> SHORT PROBLEM: Transcribe the listing that follows in full, omitting pictures.

> SUPPLIED INFORMATION:
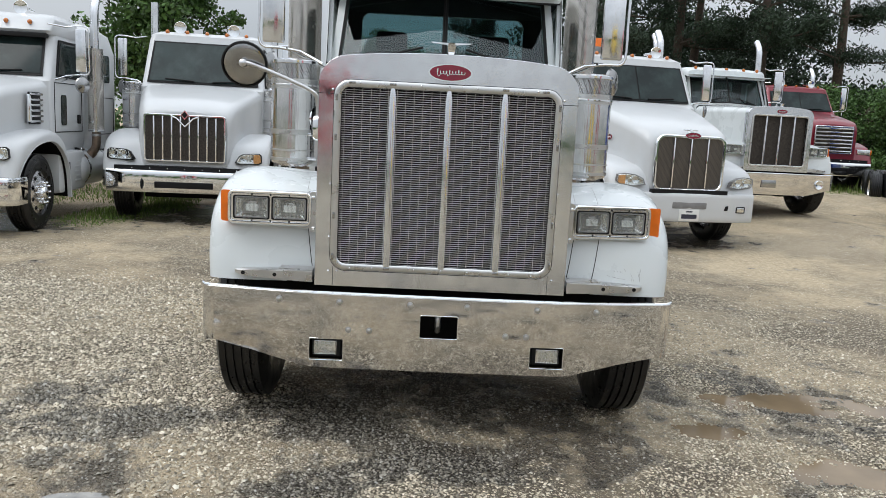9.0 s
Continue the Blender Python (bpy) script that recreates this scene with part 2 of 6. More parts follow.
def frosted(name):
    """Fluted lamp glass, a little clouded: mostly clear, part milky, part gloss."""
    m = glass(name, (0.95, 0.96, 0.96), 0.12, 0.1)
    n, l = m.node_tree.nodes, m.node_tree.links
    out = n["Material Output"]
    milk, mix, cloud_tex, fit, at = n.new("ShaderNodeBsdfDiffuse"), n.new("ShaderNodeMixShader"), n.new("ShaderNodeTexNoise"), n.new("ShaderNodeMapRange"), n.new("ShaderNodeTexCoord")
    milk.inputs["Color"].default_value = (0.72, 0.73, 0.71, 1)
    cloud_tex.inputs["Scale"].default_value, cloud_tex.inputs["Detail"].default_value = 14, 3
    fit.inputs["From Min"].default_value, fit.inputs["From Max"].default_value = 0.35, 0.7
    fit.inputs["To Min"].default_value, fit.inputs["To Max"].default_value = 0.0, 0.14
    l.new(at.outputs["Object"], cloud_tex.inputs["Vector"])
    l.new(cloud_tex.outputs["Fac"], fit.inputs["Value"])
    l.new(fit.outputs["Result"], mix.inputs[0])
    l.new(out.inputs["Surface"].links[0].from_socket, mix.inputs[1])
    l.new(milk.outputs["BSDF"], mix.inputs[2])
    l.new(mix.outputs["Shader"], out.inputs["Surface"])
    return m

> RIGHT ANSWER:
9.0 s
Continue the Blender Python (bpy) script that recreates this scene with part 2 of 6. More parts follow.
def frosted(name):
    """Fluted lamp glass, a little clouded: mostly clear, part milky, part gloss."""
    m = glass(name, (0.95, 0.96, 0.96), 0.12, 0.1)
    n, l = m.node_tree.nodes, m.node_tree.links
    out = n["Material Output"]
    milk, mix, cloud_tex, fit, at = n.new("ShaderNodeBsdfDiffuse"), n.new("ShaderNodeMixShader"), n.new("ShaderNodeTexNoise"), n.new("ShaderNodeMapRange"), n.new("ShaderNodeTexCoord")
    milk.inputs["Color"].default_value = (0.72, 0.73, 0.71, 1)
    cloud_tex.inputs["Scale"].default_value, cloud_tex.inputs["Detail"].default_value = 14, 3
    fit.inputs["From Min"].default_value, fit.inputs["From Max"].default_value = 0.35, 0.7
    fit.inputs["To Min"].default_value, fit.inputs["To Max"].default_value = 0.0, 0.14
    l.new(at.outputs["Object"], cloud_tex.inputs["Vector"])
    l.new(cloud_tex.outputs["Fac"], fit.inputs["Value"])
    l.new(fit.outputs["Result"], mix.inputs[0])
    l.new(out.inputs["Surface"].links[0].from_socket, mix.inputs[1])
    l.new(milk.outputs["BSDF"], mix.inputs[2])
    l.new(mix.outputs["Shader"], out.inputs["Surface"])
    return m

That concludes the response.